Fundraising challenge
As a result, the traditional source of capital for Australian managers has become a less meaningful allocator to the asset class, which is one of the reasons why the lower middle market space remains underpenetrated.
In the absence of super fund support, a new manager can turn to the likes of ROC, Stafford, Vantage Asset Management and Continuity Capital Partners for institutional support or tap these fund-of-funds’ counterparts in Hong Kong and Singapore. Offshore capital has generally become more prevalent in Australian private equity in recent years. Family offices and high net worth individuals are another option, but there is a general unwillingness to back blind pool funds – hence the increase in managers working on a deal-by-deal basis.
Against this backdrop, Odyssey’s fundraise took an unusually quick two months, not including a recess during the Christmas period.
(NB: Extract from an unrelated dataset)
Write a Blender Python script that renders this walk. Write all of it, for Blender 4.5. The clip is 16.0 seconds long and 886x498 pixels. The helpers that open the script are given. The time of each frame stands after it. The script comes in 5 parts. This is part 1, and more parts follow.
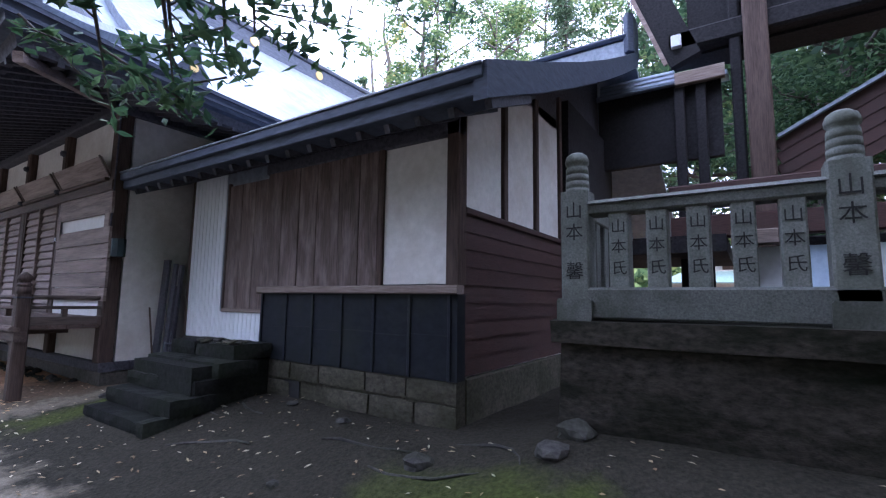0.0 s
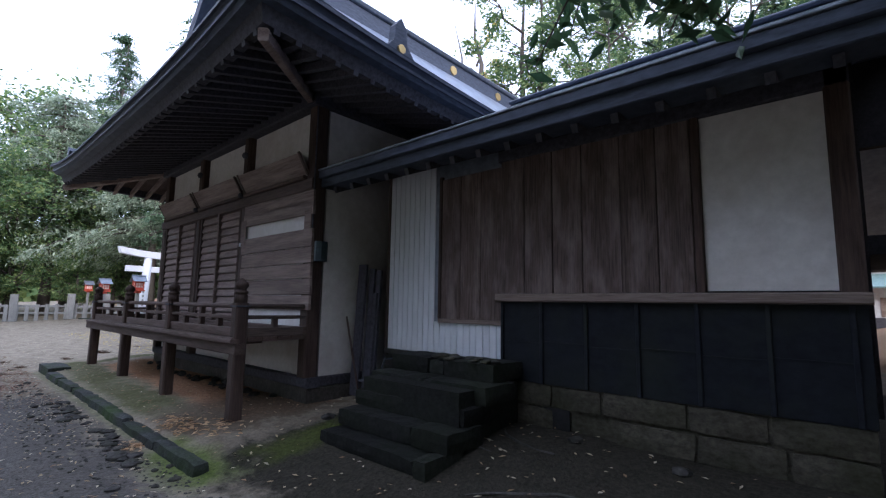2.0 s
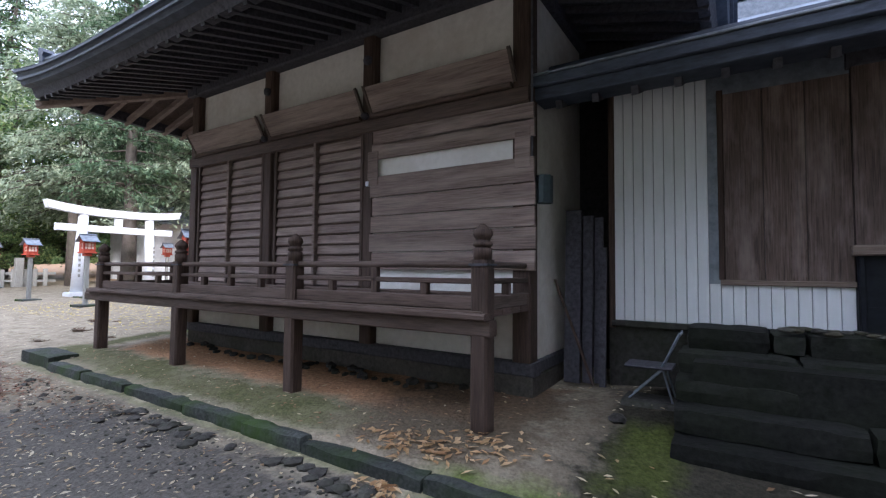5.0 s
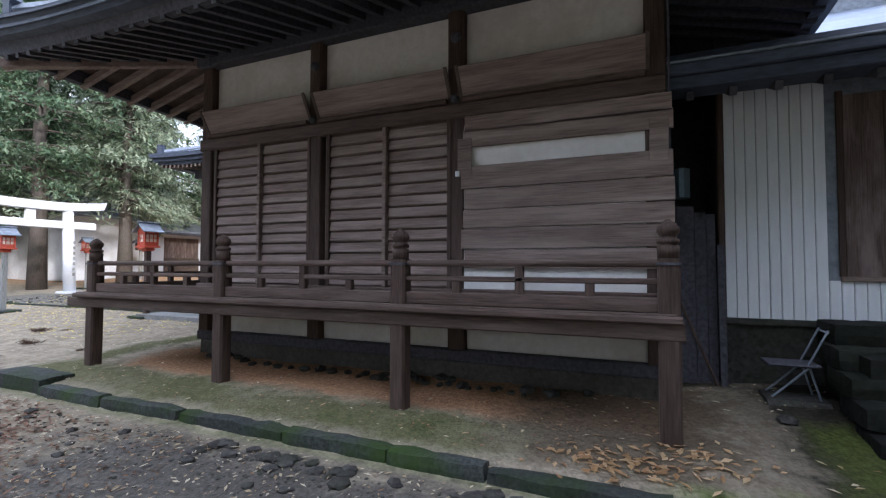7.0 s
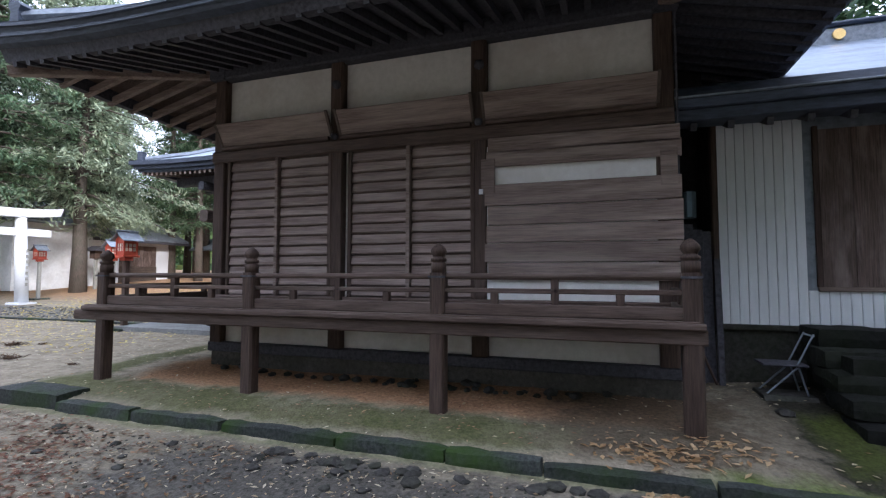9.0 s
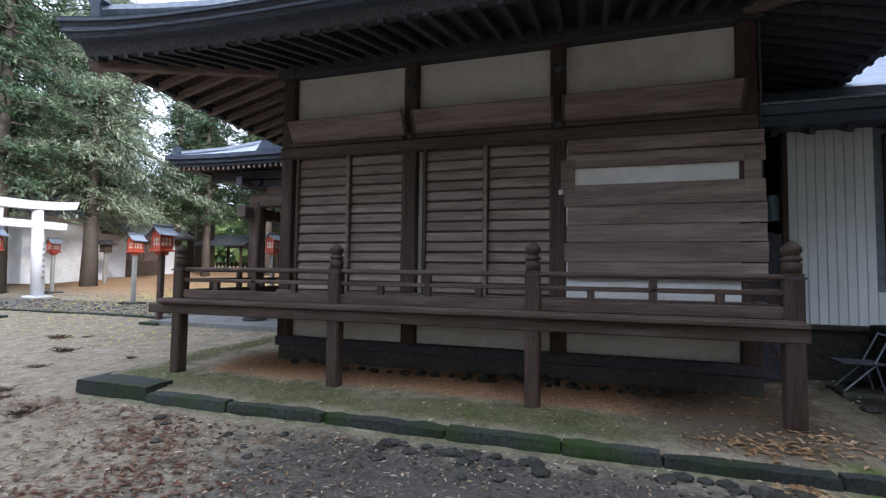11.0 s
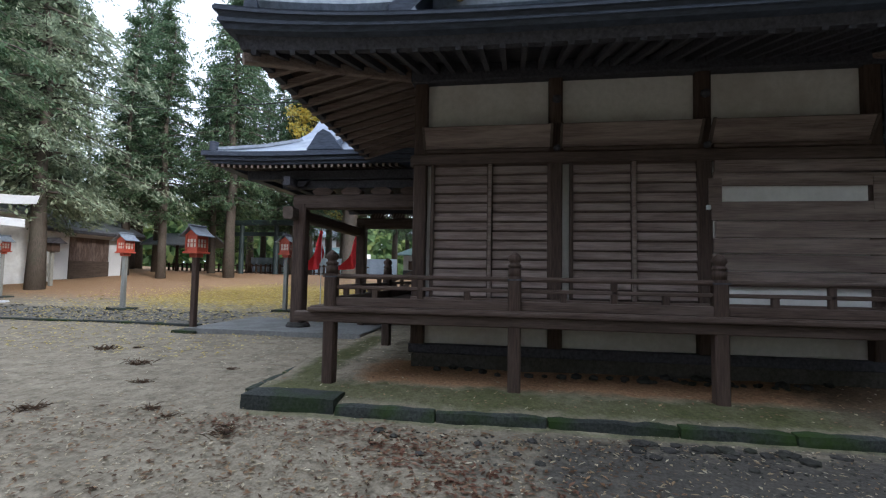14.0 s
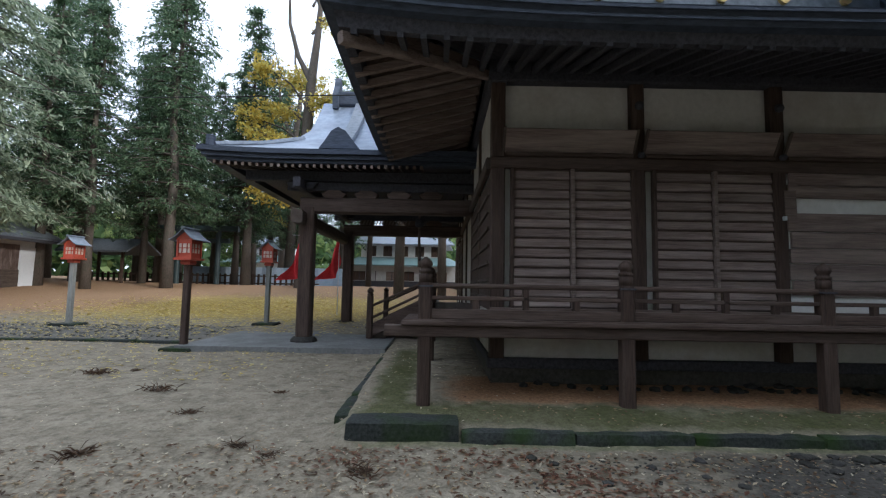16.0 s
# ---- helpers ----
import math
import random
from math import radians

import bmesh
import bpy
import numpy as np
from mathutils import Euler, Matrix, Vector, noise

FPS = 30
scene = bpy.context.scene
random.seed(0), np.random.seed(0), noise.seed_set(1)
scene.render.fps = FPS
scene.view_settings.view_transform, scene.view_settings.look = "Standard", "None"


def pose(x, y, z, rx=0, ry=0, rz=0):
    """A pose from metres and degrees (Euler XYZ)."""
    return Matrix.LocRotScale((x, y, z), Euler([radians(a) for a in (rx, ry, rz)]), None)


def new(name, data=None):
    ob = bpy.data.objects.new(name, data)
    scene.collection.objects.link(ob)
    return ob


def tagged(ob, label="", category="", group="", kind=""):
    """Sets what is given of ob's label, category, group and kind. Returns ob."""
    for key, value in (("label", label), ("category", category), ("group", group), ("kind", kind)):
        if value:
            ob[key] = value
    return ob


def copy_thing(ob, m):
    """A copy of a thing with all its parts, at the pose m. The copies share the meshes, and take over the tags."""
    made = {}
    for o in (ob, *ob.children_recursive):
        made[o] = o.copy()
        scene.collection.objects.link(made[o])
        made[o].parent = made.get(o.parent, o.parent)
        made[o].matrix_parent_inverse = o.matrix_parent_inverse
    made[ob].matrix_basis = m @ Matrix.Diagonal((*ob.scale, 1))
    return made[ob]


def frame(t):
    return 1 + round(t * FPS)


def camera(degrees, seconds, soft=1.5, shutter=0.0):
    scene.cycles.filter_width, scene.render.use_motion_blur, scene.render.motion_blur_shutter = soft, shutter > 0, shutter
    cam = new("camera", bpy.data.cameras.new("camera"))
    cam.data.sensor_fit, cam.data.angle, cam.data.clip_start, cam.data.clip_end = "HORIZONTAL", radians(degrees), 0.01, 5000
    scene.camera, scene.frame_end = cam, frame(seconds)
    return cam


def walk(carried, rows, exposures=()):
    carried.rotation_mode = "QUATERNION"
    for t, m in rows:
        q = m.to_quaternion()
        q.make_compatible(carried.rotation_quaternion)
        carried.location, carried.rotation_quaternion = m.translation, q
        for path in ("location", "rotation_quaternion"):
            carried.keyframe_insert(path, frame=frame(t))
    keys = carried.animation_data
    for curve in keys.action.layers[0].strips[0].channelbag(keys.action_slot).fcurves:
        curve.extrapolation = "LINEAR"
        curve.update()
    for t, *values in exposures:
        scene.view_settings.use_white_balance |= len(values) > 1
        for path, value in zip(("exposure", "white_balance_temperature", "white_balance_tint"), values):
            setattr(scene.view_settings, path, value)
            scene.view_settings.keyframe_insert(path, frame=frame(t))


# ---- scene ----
cam = camera(87.5, 16.0, soft=1.25)
METRES, EYE, TILT, LEAN, TURN = 15.0, 1.5, 0.0, 0.0, 33.6
ROWS = [
    (0.0, 0.0, 0.0, 0.0, -0.09, 6.34, -0.83),
    (0.5, -0.0331, 0.0143, -0.0005, 4.03, 7.51, -0.83),
    (1.0, -0.0686, 0.0305, 0.001, 7.19, 8.22, -0.96),
    (1.5, -0.108, 0.0399, 0.0043, 8.66, 7.75, -0.97),
    (2.0, -0.1479, 0.0583, 0.0008, 8.21, 6.92, -0.95),
    (2.5, -0.1875, 0.0709, -0.0031, 7.27, 5.24, -0.86),
    (3.0, -0.2277, 0.0915, -0.0058, 5.84, 3.99, -0.76),
    (3.5, -0.2668, 0.1075, -0.0048, 4.67, 3.34, -0.74),
    (4.0, -0.3042, 0.1274, -0.0041, 2.95, 2.69, -0.55),
    (4.5, -0.3447, 0.1404, -0.0043, 1.25, 2.36, -0.52),
    (5.0, -0.3824, 0.1541, -0.0058, -1.03, 2.66, -0.5),
    (7.5, -0.5253, 0.1975, -0.0036, -12.27, 2.22, -0.01),
    (8.0, -0.5384, 0.1946, -0.0032, -13.6, 2.62, 0.13),
    (10.5, -0.6016, 0.19, 0.0019, -17.04, 3.23, -0.62),
    (11.0, -0.6261, 0.1985, -0.0019, -16.56, 2.88, -0.77),
    (11.5, -0.6585, 0.2086, 0.0001, -16.81, 3.03, -0.9),
    (12.0, -0.6902, 0.2131, -0.0017, -17.49, 3.1, -0.95),
    (12.5, -0.7244, 0.2217, -0.0023, -18.55, 3.7, -1.03),
    (13.0, -0.7554, 0.2243, 0.0024, -19.95, 3.57, -1.02),
    (13.5, -0.7796, 0.2389, 0.0023, -22.57, 3.28, -1.04),
    (14.0, -0.807, 0.2574, 0.0001, -25.1, 3.22, -1.01),
    (14.5, -0.8292, 0.2807, -0.0005, -27.72, 3.55, -1.0),
    (15.0, -0.8541, 0.3037, 0.0008, -29.86, 4.15, -1.01),
    (15.5, -0.8806, 0.3247, -0.001, -31.84, 4.37, -1.03),
    (16.0, -0.9093, 0.3495, -0.003, -33.89, 4.64, -1.0),
]
EXPOSURES = [(0.0, 2.5, 5250, 26), (1.0, 2.1, 5250, 24), (1.5, 1.75, 5350, 22), (2.5, 1.33, 5450, 20), (4.0, 1.78, 5650, 19), (5.0, 2.15, 5720, 18), (8.0, 1.93, 5700, 16), (10.5, 1.85, 5720, 15), (12.5, 1.52, 5850, 12), (14.5, 1.2, 5820, 10), (16.0, 1.04, 5780, 9)]
walk(cam, [(t, pose(0, 0, EYE, TILT, LEAN, TURN) @ pose(METRES * x, METRES * y, METRES * z, 90 + pitch, roll, yaw)) for t, x, y, z, yaw, pitch, roll in ROWS], EXPOSURES)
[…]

But then the situation is in itself unusual: the combination of executives from two well-established Australian private equity firms with relevant track records. The LP base is institutional, primarily domestic and – according to sources within the LP community – includes a fair number of existing investors in CHAMP Ventures funds.
“We have about 70 years of investment experience between us,” Penklis says of the four founders. “Investors are comfortable with the team and have known about our track records for a while.”